Lotta per l’indipendenza della cultura. Fenomenologia della disfatta
Pubblicato il 26 set 2013
di Stefani Brai, responsabile Cultura Prc – da “I diari di Cineclub” – Si chiede investimento diretto dello Stato nella cultura a garanzia del pluralismo culturale e produttivo, della libertà artistica e del lavoro di promozione culturale.
L’egemonia culturale di vent’anni di berlusconismo e, a mio parere, l’ accettazione se non a volte la riproposizione di quel sistema di valori anche da parte di vasti settori del “centro sinistra”, hanno prodotto spesso sbandamento se non passivizzazione e rassegnazione alla “situazione di fatto”. Voglio dire per esempio che si è da parte di molti introiettata l’idea che in un periodo di difficoltà economica e sociale così pesante sia impossibile chiedere finanziamenti per un settore considerato dai più “aggiuntivo”, e che quindi occorra accontentarsi di quel pochissimo che è rimasto. Magari ottimizzandone la spartizione. Sono così diventati senso comune concetti come “pareggio di bilancio”, efficienza, efficacia ed economicità, fine dei finanziamenti “a pioggia”, meritocrazia, privatizzazioni, amministratori e ministri come unici soggetti legittimati a prendere decisioni, eccetera eccetera.

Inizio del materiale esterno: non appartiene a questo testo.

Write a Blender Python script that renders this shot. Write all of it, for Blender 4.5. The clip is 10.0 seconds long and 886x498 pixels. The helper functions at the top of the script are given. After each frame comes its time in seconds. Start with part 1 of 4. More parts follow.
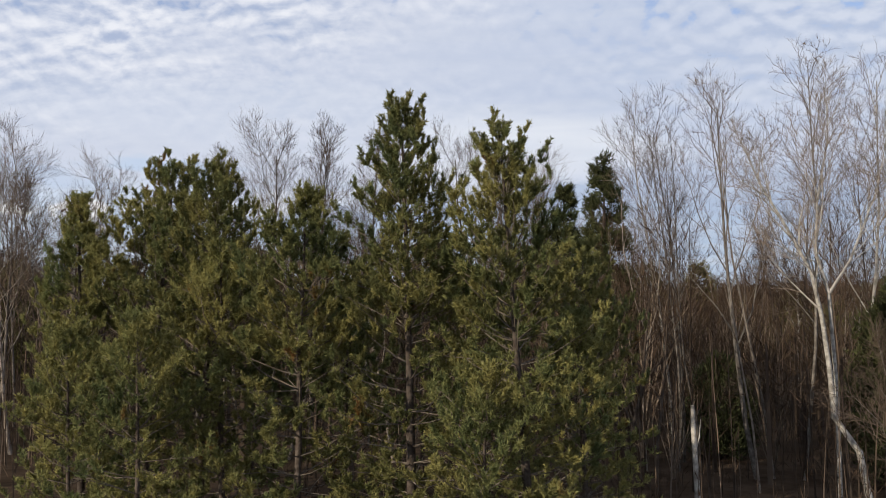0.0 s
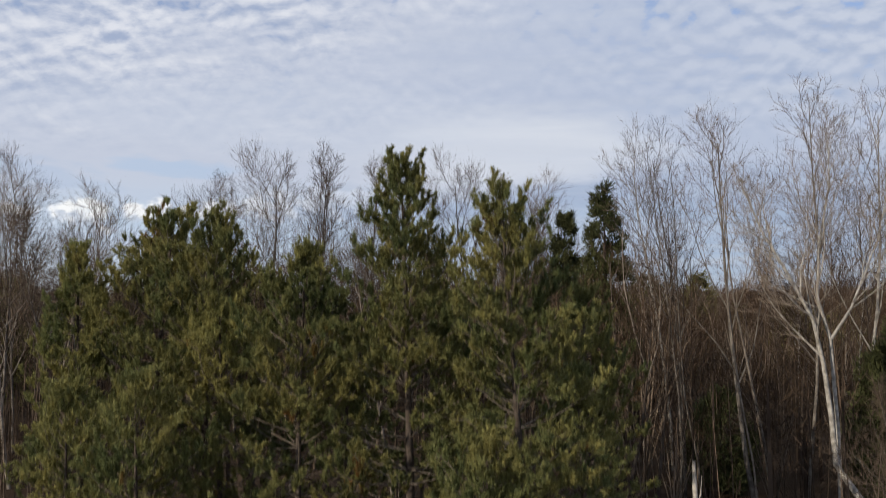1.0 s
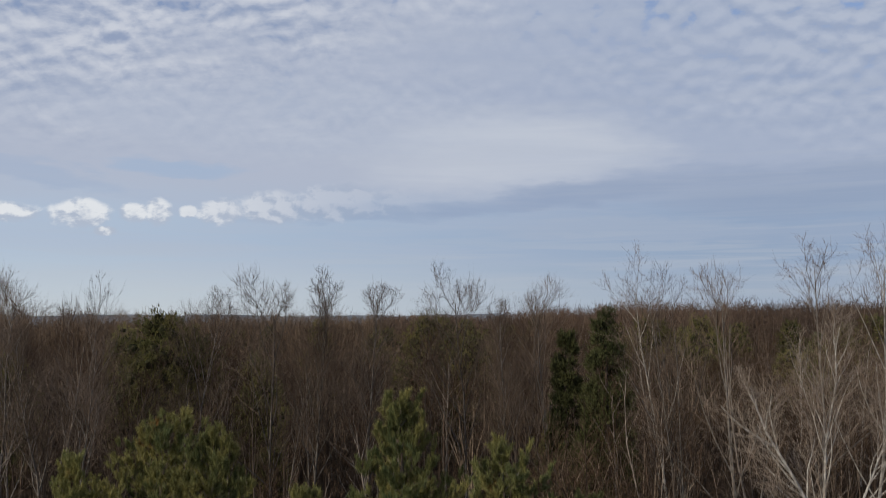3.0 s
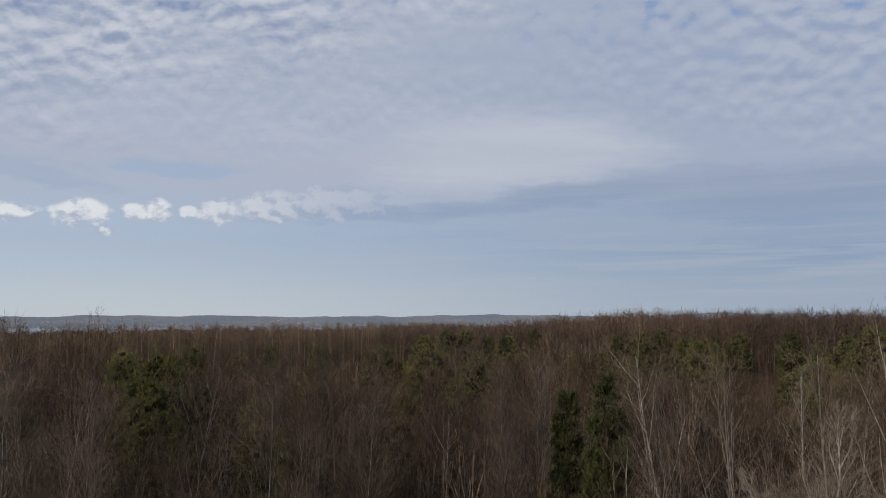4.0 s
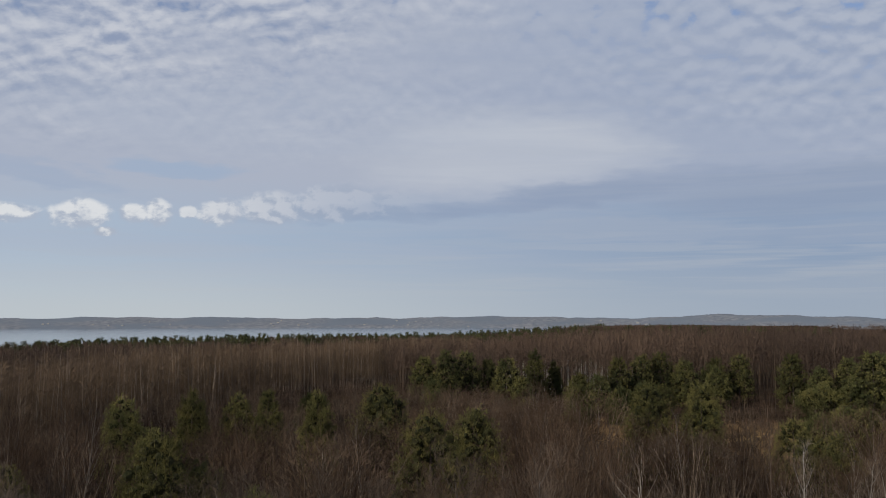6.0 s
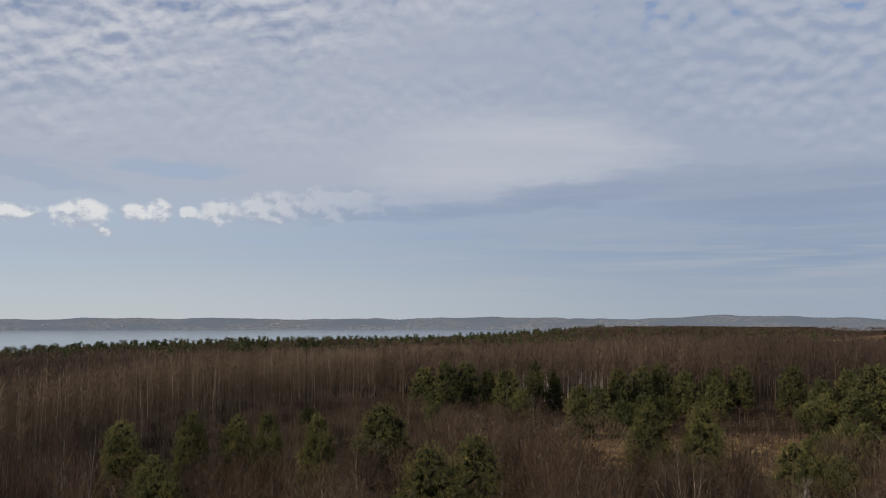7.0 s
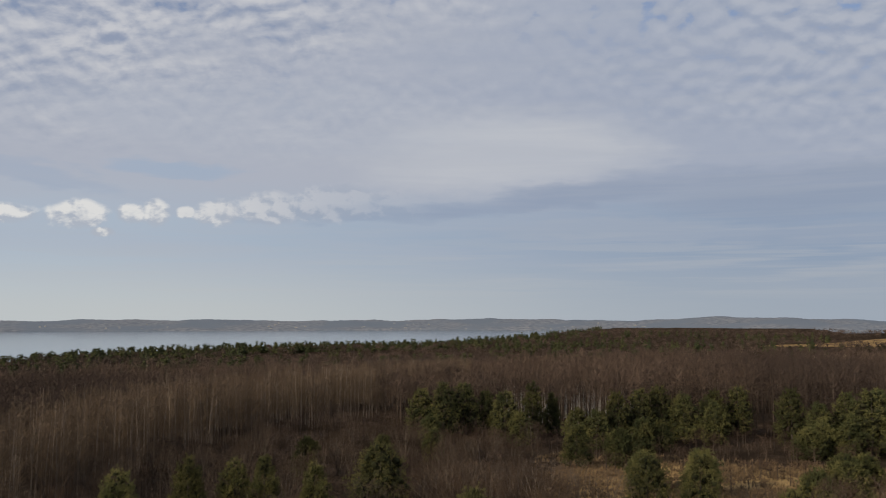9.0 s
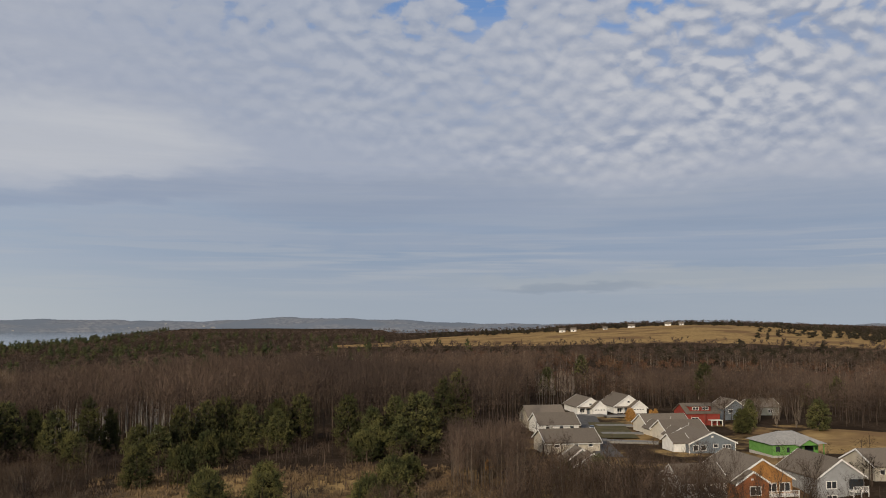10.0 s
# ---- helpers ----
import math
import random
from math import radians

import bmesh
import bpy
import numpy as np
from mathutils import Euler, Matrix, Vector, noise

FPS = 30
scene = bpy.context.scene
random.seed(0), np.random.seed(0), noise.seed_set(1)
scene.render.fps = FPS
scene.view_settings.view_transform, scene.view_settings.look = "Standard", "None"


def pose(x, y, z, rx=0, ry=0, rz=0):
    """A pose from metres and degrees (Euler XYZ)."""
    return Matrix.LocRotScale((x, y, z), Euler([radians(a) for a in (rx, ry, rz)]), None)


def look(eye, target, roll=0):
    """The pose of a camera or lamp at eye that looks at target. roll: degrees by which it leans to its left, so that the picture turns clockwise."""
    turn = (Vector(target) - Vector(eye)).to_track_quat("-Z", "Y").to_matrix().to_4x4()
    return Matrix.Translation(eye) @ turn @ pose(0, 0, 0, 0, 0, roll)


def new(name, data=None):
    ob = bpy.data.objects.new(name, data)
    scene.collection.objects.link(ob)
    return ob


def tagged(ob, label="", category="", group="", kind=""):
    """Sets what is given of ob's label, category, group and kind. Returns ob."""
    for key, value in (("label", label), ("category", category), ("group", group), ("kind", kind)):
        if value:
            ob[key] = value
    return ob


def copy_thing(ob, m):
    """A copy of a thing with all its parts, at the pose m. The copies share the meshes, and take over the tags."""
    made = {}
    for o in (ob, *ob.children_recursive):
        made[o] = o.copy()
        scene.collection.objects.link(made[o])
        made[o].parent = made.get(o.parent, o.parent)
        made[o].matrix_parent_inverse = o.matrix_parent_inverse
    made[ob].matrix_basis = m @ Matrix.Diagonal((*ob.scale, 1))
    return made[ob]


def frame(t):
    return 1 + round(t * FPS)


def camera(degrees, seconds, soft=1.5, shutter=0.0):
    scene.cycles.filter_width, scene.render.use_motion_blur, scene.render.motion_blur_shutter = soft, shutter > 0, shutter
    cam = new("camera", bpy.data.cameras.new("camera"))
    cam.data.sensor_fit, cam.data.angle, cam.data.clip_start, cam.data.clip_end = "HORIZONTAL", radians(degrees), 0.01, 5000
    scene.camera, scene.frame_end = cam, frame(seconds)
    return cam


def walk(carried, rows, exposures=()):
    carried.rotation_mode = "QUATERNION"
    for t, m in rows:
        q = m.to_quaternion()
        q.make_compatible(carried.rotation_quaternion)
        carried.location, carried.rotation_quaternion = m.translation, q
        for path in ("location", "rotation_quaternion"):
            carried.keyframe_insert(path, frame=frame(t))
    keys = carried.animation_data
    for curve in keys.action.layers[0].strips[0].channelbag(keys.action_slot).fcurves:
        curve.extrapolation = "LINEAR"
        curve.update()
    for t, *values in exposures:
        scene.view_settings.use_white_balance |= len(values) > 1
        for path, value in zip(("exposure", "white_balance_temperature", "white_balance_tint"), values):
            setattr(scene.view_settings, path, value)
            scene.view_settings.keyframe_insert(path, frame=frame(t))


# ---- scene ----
# ================= camera: a drone that climbs straight up, then turns right =================
cam = camera(54.3, 10.0, soft=1.0, shutter=0.7)
CLIMB = 3.4


def height(t):
    return 5.0 + (CLIMB * (t - 0.53) if t > 0.9 else CLIMB * 0.37 * (t / 0.9) ** 2.4)


PATH = [(t, pose(0, 0, height(t), 94.53 + 0.012 * t, 0, 0)) for t in (0, 0.3, 0.6, 0.9, 1.2, 2, 3, 4, 5, 6, 7, 8, 8.7)]
for t, yaw in ((9.0, -0.15), (9.1, -1.7), (9.2, -4.7), (9.3, -8.0), (9.5, -14.7), (9.7, -21.0), (9.9, -27.2), (9.95, -27.9), (10.0, -28.05)):
    PATH.append((t, pose(0, 0, height(t), 94.63, 0, yaw)))
walk(cam, PATH, exposures=[(0, 0.52, 6350, 10), (1, 0.33, 6250, 10), (2.5, 0.05, 6050, 10), (4.5, -0.09, 6050, 10), (7.5, -0.11, 6250, 10), (10, -0.13, 6440, 10)])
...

Con buona pace del pluralismo, della democrazia, e della cultura.
La logica, la filosofia di fondo che è passata – e che rischia di essere accettata anche da chi la cultura la produce – è che, “merce” come le altre, la cultura possa essere lasciata ai meccanismi e alle logiche di mercato: che cioè l’utile che si deve perseguire è solamente o comunque principalmente un utile economico. Così il Consiglio dei ministri ha approvato un decreto nel quale, tra le tantissime altre cose, si parla addirittura di “valore cultura”, ma nel quale non si prevedono né investimenti né finanziamenti: la politica di questo governo è infatti tutta centrata sulla ricerca di fondi privati e sui modi per incentivarli (90 milioni di tax credit per il cinema, ora esteso per 5 milioni anche al settore musicale).

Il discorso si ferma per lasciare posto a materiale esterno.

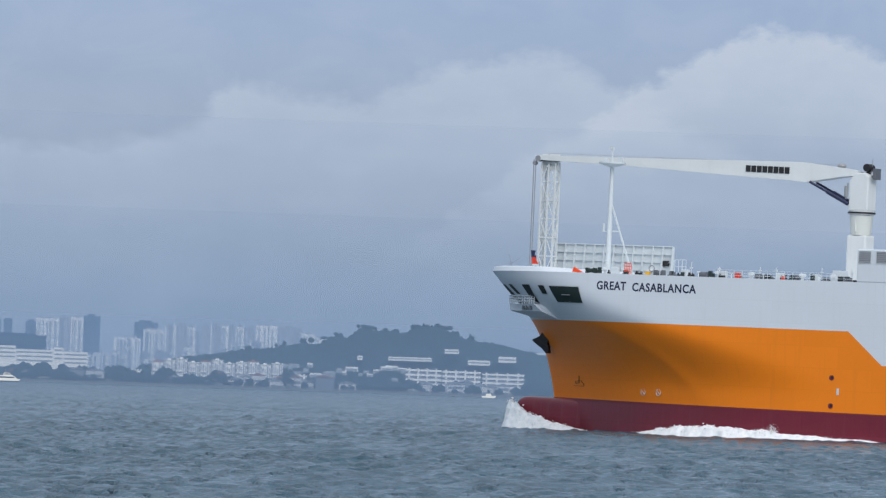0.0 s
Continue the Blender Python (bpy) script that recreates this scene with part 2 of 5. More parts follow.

E se la cultura è una merce come le altre poco importa se si tagliano i fondi per le associazioni nazionali di cultura cinematografica, poco importa se chiudono riviste, biblioteche e sale cinematografiche e se le istituzioni culturali sono ridotte allo stremo. Poco importa se migliaia di artisti e operatori culturali non hanno più lavoro. Poco importa se si perdono professionalità ed esperienze uniche e irripetibili.

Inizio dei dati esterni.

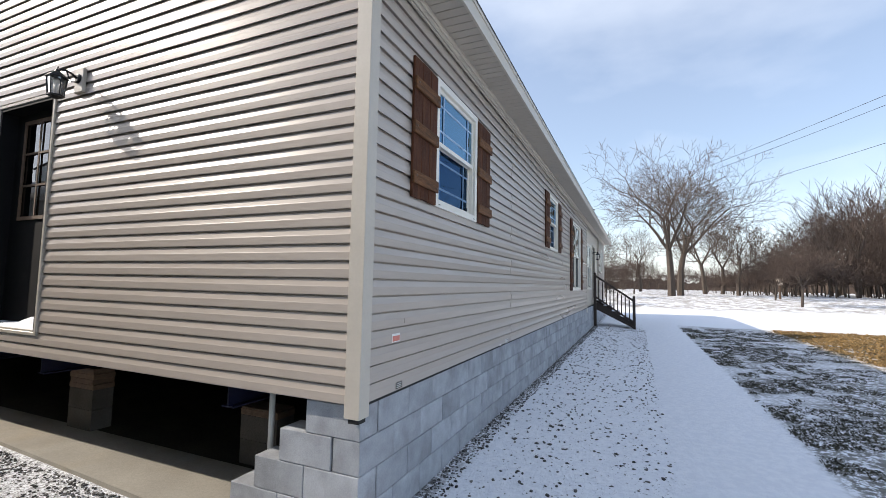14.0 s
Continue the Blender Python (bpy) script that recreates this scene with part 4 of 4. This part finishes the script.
tp = part("loose_wrap", bm, WRAP, white, "loose flap of wrap at the eave", True)
sol = tp.modifiers.new("thick", "SOLIDIFY")
sol.thickness = 0.012
for y in (11.5, 13.4):
    bm = bmesh.new()
    quad_box(bm, -0.948, y, 1.2, -0.93, y + 0.9, 2.7)
    part("window", bm, BLACK, white, "dark window on the side")
bm = bmesh.new()
quad_box(bm, -12, 10.4, 0.40, -1.1, 15.8, 0.619)
part("chassis", bm, BLACK, white, "black chassis")
bm = bmesh.new()
for y in (11.6, 13.0):
    tube(bm, [(-1.3, y, 0.42), (0.1, 12.3, 0.40)], 0.06, 6)
tube(bm, [(0.0, 12.3, 0.1), (0.0, 12.3, 0.62)], 0.03, 8)
quad_box(bm, -0.15, 12.2, -0.02, 0.15, 12.4, 0.12)
part("drawbar", bm, BLACK, white, "black trailer tongue")
for x in (-2.0, -5.0):
    for y in (10.8, 15.2):
        bm = bmesh.new()
        quad_box(bm, x - 0.2, y - 0.2, -0.02, x + 0.2, y + 0.2, 0.40)
        part("pier", bm, BLOCK, white)


def far_home(name, x0, y0, x1, y1, h, mat, label, windows):
    t = thing(name, (x0, y0, 0), label, "house", "homes beyond the alley")
    w, d = x1 - x0, y1 - y0
    bm = bmesh.new()
    quad_box(bm, 0, 0, 0.6, w, d, h)
    wl_ = part("wall", bm, mat, t)
    bm = bmesh.new()
    prism(bm, [(-0.3, h), (w + 0.3, h), (w + 0.3, h + 0.12), (w / 2, h + 0.75), (-0.3, h + 0.12)], 1, -0.3, d + 0.3)
    part("roof", bm, SNOW, t, "snow-covered roof")
    bm = bmesh.new()
    quad_box(bm, 0.1, 0.1, -0.05, w - 0.1, d - 0.1, 0.6)
    part("skirting", bm, BLACK, t)
    for a, b in windows:
        bm = bmesh.new()
        bar_frame(bm, a, 1.75, b, 2.85, 0.08, -0.05, 0.0)
        f = part("window", bm, WHITE, t)
        bm = bmesh.new()
        quad_box(bm, a + 0.08, -0.03, 1.83, b - 0.08, -0.02, 2.77)
        part("pane", bm, PLAIN_DARK, f)
    return t


far_home("blue_house", 0.75, 33, 11, 44, 3.35, DARKBLUE, "dark navy home with a row of white windows", ((0.75, 1.65), (1.75, 2.65), (2.75, 3.65)))
bm = bmesh.new()
par = bpy.data.objects["blue_house"]
for k in range(4):
    quad_box(bm, -2.4 + k * 0.75, 0.3, 0, -2.32 + k * 0.75, 0.38, 1.1 if k < 3 else 3.2)
quad_box(bm, -2.4, 0.3, 1.05, -0.05, 0.38, 1.12)
quad_box(bm, -2.4, 0.3, 0.55, -0.05, 2.5, 0.62)
prism(bm, [(-2.45, 0.0), (-2.45, 0.55), (-3.6, 0.0)], 1, 0.4, 2.2)
part("porch", bm, TIMBER, par, "timber porch with railing")
far_home("tan_house", -9.5, 52, -1.5, 60, 2.8, TAN, "low tan home under snow", ())

# ---- trees ----
def branch_data(seed, height, levels, fork, spread, trunk_r, lean=0.0, up=0.25, twig_r=0.012, split=(2, 3)):
    """Bare branches as plain vertex and face lists, thick limbs apart from twigs."""
    r_ = random.Random(seed)
    out = ([], [])
    faces = ([], [])

    def seg(which, p, q, r0, r1, sides):
        vs, fs = out[which], faces[which]
        d = (q - p).normalized()
        u = d.orthogonal().normalized()
        w = d.cross(u)
        k0 = len(vs)
        for c, r in ((p, r0), (q, r1)):
            for k in range(sides):
                a = 2 * math.pi * k / sides
                vs.append(tuple(c + r * (math.cos(a) * u + math.sin(a) * w)))
        for k in range(sides):
            fs.append((k0 + k, k0 + (k + 1) % sides, k0 + sides + (k + 1) % sides, k0 + sides + k))

    def grow(p, d, length, r, level):
        steps = 3 if level < 3 else 2
        q = p
        for k in range(steps):
            d = (d + Vector((r_.uniform(-1, 1), r_.uniform(-1, 1), r_.uniform(-0.5, 1))) * 0.14 + Vector((0, 0, up * 0.12))).normalized()
            n = q + d * length / steps
            r1 = r * (1 - 0.30 * (k + 1) / steps)
            which = 0 if r > 0.035 else 1
            seg(which, q, n, r * (1 - 0.30 * k / steps), r1, 7 if r > 0.08 else (5 if which == 0 else 3))
            q = n
            if level > 0 and level < levels and k < steps - 1 and r_.random() < 0.75:
                side = d.orthogonal().normalized()
                side.rotate(Matrix.Rotation(r_.uniform(0, 6.28), 3, d))
                grow(q, (d * 0.6 + side * r_.uniform(0.5, 0.9)).normalized(), length * r_.uniform(0.55, 0.75), max(twig_r, r1 * 0.55), level + 1)
        if level < levels:
            count = fork if level == 0 else r_.randint(*split)
            a0 = r_.uniform(0, 6.28)
            for k in range(count):
                side = d.orthogonal().normalized()
                side.rotate(Matrix.Rotation(a0 + 6.28 * k / count + r_.uniform(-0.4, 0.4), 3, d))
                grow(q, (d + side * spread * r_.uniform(0.6, 1.2)).normalized(), length * r_.uniform(0.62, 0.85), max(twig_r, r * 0.7 * (0.62 if count > 2 else 0.75)), level + 1)
    grow(Vector((0, 0, -0.15)), Vector((lean, 0, 1)).normalized(), height * 0.27, trunk_r, 0)
    return out, faces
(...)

Ed è gravissimo a mio parere che quel decreto sia stato considerato una grande vittoria e che la maggior parte delle associazioni professionali e culturali del cinema non abbia continuato le azioni di protesta e le agitazioni per ottenere l’integrazione del Fondo unico per lo spettacolo, cioè per ribadire la necessità di un investimento diretto dello Stato nella cultura a garanzia del pluralismo culturale e produttivo, della libertà artistica e del lavoro di promozione culturale.
Io credo invece che questa politica rischia di produrre la “morte” della cultura. Della cultura intesa come strumento di formazione di una coscienza critica, di conoscenza della realtà, di crescita individuale e collettiva, quindi elemento essenziale di democrazia e di “uguaglianza sociale”, come afferma la Costituzione. È proprio in un momento così difficile che va a mio parere con maggiore forza riaffermato che la cultura è un diritto, e come tale va garantito dallo Stato, con investimenti finalizzati all’utile culturale e dunque sociale. Va riaffermata con tutta la forza possibile la necessità di mettere in atto una politica complessiva per tutto il settore: che vuol dire, tra l’altro, sostegno alle sale “di città”, vuol dire formazione, vuol dire garantire ammortizzatori sociali e diritti ai lavoratori della cultura, luoghi pubblici per la cultura in tutte le periferie del nostro paese e delle nostre città, ma vuol dire anche una politica vera di “promozione” della cultura cinematografica. In tanti modi: sostenendo convegni, seminari, ricerche, pubblicazioni, festival, rassegne, ma sicuramente e prioritariamente rafforzando il lavoro unico dell’associazionismo cinematografico.
A poco servirebbe riuscire con immensa fatica a dare vita ad una creazione artistica se contemporaneamente non esistesse quel lavoro immenso e diffuso che tutti i giorni e su tutto il territorio contribuisce a far conoscere il cinema di qualità ai tanti e diversi “pubblici”, a formare generazioni di critici, di operatori culturali e di registi, a far crescere i saperi e la conoscenza, a combattere la passivizzazione e la solitudine.